Description of the task: Quote the entries below from the line with "return Matrix.LocRotScale((x, y, z), Euler([radians(a)" through the line with "return 1 + round(t * FPS)", both ends included, and only those lines.

## BEGIN Materials provided

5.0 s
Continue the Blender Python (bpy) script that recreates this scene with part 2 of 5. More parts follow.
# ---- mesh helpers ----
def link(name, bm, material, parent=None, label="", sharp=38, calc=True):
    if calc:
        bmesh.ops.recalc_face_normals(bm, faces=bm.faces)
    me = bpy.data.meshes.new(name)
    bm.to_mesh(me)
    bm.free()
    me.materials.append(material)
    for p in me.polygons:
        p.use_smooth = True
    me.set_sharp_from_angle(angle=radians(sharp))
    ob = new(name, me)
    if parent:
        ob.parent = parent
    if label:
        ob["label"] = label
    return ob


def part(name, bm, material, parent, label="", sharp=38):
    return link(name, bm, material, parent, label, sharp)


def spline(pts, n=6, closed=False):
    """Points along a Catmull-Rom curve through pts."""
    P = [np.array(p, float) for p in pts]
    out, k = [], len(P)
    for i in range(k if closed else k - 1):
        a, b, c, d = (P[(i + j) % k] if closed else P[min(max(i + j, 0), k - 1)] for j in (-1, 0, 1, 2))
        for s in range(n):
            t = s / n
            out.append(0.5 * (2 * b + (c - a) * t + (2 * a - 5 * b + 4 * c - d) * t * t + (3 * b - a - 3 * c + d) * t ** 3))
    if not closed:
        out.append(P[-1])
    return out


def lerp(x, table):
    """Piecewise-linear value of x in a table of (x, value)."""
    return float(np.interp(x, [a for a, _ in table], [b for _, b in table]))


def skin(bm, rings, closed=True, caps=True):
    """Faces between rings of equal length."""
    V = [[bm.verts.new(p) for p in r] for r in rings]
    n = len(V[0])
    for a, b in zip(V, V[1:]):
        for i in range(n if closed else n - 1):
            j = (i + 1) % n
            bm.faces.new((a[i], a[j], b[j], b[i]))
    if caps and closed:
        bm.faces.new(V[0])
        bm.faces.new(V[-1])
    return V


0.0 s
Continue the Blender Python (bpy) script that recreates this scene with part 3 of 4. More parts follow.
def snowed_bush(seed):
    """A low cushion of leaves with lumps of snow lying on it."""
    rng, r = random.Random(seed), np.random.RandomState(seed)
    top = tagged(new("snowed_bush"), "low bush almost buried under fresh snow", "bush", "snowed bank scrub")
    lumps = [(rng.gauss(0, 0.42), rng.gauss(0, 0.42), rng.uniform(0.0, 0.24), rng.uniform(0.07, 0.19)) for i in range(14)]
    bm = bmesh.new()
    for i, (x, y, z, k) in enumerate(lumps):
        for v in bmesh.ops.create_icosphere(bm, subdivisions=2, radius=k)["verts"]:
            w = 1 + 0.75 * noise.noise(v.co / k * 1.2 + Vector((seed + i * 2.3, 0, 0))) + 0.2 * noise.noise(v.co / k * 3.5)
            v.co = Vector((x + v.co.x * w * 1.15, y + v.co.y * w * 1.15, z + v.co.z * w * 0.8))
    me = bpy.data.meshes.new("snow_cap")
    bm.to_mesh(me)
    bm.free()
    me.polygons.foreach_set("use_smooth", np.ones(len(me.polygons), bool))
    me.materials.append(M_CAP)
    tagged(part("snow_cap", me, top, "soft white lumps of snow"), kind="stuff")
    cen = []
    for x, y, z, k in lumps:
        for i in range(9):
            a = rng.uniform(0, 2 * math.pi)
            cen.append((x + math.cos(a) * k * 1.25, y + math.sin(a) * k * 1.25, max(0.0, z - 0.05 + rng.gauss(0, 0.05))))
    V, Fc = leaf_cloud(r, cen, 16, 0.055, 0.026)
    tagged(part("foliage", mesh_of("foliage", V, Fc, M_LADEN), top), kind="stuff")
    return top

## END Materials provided
## BEGIN Materials provided

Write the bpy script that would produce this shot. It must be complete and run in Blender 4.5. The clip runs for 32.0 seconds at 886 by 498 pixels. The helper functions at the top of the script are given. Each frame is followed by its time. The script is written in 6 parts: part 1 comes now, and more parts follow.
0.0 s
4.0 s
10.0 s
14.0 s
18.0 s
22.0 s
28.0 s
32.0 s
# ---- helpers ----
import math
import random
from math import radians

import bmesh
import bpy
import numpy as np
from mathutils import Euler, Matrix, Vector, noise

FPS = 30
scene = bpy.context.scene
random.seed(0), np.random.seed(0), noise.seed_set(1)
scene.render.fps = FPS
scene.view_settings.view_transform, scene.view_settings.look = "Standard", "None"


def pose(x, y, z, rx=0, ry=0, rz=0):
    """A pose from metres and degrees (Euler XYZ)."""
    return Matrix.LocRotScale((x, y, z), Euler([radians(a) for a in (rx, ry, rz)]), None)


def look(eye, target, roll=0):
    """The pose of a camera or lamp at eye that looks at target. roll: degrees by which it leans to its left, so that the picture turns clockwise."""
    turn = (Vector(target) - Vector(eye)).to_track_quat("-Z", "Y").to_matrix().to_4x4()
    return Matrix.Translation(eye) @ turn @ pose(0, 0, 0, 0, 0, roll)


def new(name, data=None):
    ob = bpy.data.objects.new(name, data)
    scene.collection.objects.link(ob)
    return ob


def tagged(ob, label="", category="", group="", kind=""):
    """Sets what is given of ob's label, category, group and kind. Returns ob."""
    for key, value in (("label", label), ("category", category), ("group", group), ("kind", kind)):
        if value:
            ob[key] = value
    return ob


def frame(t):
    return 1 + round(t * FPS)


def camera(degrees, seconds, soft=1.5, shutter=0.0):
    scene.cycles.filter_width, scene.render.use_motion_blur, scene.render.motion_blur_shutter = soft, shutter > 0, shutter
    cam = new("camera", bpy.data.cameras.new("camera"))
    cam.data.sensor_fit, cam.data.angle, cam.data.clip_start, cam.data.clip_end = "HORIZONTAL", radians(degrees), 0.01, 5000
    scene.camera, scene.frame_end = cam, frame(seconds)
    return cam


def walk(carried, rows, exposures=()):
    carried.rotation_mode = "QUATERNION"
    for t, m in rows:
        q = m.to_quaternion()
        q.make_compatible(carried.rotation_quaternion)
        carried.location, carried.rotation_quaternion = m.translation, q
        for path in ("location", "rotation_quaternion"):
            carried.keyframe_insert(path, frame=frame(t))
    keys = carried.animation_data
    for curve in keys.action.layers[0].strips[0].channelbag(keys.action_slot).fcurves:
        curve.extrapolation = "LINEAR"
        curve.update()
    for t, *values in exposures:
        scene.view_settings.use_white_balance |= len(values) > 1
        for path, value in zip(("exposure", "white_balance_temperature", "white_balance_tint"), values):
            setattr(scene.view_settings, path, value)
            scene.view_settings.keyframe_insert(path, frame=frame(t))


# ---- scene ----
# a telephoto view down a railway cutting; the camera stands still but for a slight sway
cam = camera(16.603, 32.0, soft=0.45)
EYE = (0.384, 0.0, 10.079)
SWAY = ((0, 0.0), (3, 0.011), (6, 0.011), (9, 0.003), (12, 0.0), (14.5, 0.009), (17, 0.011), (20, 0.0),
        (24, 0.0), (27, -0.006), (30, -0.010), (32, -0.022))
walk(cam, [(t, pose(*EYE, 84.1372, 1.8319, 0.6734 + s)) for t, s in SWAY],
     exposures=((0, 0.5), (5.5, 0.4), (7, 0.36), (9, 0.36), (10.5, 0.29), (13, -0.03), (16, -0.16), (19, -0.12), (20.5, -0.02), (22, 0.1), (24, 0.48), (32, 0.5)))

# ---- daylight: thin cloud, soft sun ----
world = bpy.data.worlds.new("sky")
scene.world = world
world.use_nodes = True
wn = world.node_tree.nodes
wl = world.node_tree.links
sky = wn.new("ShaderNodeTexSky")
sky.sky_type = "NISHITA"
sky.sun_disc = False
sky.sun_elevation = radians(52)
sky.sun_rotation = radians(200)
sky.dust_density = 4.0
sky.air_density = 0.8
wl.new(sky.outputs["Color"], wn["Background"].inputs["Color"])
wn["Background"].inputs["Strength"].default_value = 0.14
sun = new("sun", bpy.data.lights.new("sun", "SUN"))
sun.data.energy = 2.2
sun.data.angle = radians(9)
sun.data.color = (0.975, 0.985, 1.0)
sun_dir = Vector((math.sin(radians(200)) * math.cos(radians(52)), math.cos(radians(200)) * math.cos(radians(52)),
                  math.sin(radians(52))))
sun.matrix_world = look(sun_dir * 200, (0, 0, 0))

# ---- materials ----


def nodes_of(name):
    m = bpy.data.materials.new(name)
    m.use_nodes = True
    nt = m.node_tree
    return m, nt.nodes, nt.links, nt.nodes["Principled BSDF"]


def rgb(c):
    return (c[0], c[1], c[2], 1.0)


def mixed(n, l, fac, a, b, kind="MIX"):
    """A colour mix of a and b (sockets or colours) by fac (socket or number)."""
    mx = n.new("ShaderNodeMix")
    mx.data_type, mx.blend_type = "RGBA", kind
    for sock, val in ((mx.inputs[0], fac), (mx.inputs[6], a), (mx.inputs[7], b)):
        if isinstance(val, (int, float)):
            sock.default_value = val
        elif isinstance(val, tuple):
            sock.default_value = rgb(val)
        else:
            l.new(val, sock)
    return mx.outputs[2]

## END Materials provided
## BEGIN Materials provided

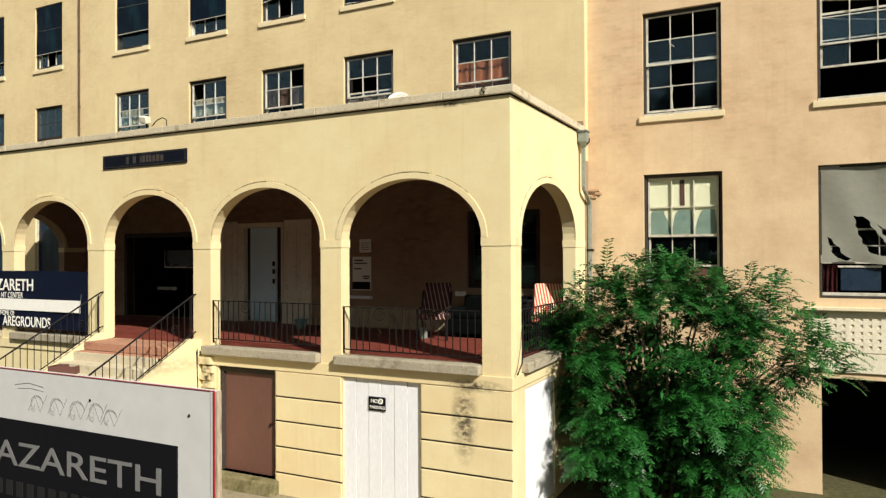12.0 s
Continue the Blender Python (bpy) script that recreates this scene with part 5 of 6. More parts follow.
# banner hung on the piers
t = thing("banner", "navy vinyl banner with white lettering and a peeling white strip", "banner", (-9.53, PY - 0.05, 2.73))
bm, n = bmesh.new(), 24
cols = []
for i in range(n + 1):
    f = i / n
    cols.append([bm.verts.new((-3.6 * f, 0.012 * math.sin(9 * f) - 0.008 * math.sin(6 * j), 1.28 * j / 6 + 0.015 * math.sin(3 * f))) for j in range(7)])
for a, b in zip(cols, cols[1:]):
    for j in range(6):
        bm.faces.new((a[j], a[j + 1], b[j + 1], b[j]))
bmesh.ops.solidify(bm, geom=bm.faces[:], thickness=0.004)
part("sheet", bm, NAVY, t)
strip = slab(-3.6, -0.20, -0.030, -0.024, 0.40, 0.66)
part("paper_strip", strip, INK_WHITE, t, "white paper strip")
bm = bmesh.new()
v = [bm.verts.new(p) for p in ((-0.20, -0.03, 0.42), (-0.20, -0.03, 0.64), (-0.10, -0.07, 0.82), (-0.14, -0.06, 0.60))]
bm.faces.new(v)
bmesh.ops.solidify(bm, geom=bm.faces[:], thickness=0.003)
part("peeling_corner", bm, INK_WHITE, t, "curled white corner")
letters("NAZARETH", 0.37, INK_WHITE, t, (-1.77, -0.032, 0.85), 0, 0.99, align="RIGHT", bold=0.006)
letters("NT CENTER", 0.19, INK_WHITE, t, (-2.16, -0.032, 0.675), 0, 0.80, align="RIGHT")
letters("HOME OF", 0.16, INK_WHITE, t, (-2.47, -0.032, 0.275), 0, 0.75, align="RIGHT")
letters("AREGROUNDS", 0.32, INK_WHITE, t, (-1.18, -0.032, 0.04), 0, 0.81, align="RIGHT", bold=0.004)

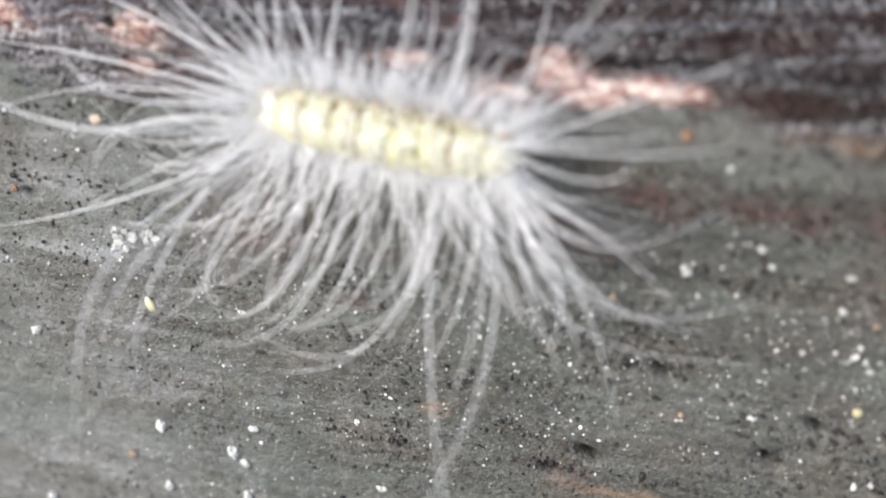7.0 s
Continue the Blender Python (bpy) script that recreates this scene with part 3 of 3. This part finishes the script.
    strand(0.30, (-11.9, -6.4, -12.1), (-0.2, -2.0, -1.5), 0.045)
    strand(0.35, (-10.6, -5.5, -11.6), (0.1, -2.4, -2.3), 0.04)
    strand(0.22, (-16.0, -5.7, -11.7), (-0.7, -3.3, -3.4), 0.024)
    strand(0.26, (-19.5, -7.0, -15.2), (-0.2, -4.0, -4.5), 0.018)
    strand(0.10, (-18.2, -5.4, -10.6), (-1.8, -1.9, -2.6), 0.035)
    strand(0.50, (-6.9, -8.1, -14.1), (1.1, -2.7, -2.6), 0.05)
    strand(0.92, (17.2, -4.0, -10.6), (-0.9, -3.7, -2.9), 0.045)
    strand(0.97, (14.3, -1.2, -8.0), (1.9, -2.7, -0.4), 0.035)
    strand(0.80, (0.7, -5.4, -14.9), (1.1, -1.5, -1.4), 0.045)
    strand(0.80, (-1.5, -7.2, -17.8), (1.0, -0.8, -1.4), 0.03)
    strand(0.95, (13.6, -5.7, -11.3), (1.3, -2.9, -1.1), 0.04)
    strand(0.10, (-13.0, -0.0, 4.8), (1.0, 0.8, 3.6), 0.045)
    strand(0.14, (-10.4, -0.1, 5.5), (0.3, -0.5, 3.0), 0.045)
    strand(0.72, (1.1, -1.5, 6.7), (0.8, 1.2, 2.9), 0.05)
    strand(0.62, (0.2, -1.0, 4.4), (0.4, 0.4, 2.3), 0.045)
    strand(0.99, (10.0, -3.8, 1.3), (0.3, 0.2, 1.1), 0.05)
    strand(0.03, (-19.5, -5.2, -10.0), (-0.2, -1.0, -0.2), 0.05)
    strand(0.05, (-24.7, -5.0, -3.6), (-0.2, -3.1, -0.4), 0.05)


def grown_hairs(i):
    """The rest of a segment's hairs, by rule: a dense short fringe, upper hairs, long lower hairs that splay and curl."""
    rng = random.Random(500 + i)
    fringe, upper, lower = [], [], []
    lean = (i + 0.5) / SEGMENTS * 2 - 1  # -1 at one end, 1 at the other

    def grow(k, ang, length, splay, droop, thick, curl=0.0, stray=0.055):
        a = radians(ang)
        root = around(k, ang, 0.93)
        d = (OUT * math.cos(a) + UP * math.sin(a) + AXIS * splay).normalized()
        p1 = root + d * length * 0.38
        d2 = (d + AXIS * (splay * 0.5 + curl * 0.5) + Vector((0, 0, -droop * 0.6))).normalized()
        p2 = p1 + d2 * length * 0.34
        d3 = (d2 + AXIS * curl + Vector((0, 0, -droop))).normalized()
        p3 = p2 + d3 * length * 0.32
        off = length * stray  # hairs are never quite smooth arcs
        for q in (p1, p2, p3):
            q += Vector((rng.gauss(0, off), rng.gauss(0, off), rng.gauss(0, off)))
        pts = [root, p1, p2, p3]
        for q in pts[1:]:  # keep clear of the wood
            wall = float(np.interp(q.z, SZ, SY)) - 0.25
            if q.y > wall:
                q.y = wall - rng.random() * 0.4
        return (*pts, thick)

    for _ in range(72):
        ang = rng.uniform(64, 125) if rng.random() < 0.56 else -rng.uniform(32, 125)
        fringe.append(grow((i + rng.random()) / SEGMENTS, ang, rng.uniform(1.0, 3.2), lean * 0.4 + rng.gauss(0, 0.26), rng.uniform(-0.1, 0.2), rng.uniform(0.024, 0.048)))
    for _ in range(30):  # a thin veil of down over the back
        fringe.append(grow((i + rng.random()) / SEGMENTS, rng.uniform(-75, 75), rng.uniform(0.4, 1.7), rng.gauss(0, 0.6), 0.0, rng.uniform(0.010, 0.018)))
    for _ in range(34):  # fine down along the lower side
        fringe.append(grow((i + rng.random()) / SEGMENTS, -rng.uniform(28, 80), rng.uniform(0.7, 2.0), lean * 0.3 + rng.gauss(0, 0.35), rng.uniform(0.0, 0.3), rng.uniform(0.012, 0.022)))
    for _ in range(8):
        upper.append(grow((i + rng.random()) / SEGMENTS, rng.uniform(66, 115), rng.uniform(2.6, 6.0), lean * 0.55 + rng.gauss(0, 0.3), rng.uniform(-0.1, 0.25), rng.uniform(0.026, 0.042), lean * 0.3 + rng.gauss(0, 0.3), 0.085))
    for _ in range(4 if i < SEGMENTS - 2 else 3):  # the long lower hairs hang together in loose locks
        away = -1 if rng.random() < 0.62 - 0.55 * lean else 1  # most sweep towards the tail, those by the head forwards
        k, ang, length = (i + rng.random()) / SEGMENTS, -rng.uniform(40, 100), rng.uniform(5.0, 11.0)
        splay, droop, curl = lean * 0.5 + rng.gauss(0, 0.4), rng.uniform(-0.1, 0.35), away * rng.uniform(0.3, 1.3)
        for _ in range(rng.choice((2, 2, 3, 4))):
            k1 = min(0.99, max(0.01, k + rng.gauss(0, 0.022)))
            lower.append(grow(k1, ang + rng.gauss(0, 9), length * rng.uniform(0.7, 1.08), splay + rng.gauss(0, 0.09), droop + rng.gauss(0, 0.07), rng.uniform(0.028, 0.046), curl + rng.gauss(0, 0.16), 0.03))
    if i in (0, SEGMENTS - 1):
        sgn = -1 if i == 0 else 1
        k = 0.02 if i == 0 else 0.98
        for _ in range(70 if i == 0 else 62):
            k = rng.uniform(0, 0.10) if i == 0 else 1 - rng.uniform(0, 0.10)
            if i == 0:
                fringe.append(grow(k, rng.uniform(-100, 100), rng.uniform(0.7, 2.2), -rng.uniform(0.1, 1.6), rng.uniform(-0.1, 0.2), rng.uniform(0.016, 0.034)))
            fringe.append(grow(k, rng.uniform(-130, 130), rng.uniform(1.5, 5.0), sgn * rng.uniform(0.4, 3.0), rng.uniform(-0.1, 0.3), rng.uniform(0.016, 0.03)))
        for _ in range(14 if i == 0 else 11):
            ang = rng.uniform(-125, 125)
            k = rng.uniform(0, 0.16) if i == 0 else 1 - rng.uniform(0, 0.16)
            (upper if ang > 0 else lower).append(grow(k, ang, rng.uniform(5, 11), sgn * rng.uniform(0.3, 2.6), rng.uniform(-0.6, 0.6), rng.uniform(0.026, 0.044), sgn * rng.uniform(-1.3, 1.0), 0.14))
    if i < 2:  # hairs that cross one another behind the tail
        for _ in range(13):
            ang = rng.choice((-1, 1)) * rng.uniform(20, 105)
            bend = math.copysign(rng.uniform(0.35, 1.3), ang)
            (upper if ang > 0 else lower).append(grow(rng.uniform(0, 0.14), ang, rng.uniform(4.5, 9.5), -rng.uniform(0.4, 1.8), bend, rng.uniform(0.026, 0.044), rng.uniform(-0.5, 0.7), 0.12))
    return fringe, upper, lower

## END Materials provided

Reply to the exercise:
    return Matrix.LocRotScale((x, y, z), Euler([radians(a) for a in (rx, ry, rz)]), None)


def look(eye, target, roll=0):
    """The pose of a camera or lamp at eye that looks at target. roll: degrees by which it leans to its left, so that the picture turns clockwise."""
    turn = (Vector(target) - Vector(eye)).to_track_quat("-Z", "Y").to_matrix().to_4x4()
    return Matrix.Translation(eye) @ turn @ pose(0, 0, 0, 0, 0, roll)


def new(name, data=None):
    ob = bpy.data.objects.new(name, data)
    scene.collection.objects.link(ob)
    return ob


def tagged(ob, label="", category="", group="", kind=""):
    """Sets what is given of ob's label, category, group and kind. Returns ob."""
    for key, value in (("label", label), ("category", category), ("group", group), ("kind", kind)):
        if value:
            ob[key] = value
    return ob


def frame(t):
    return 1 + round(t * FPS)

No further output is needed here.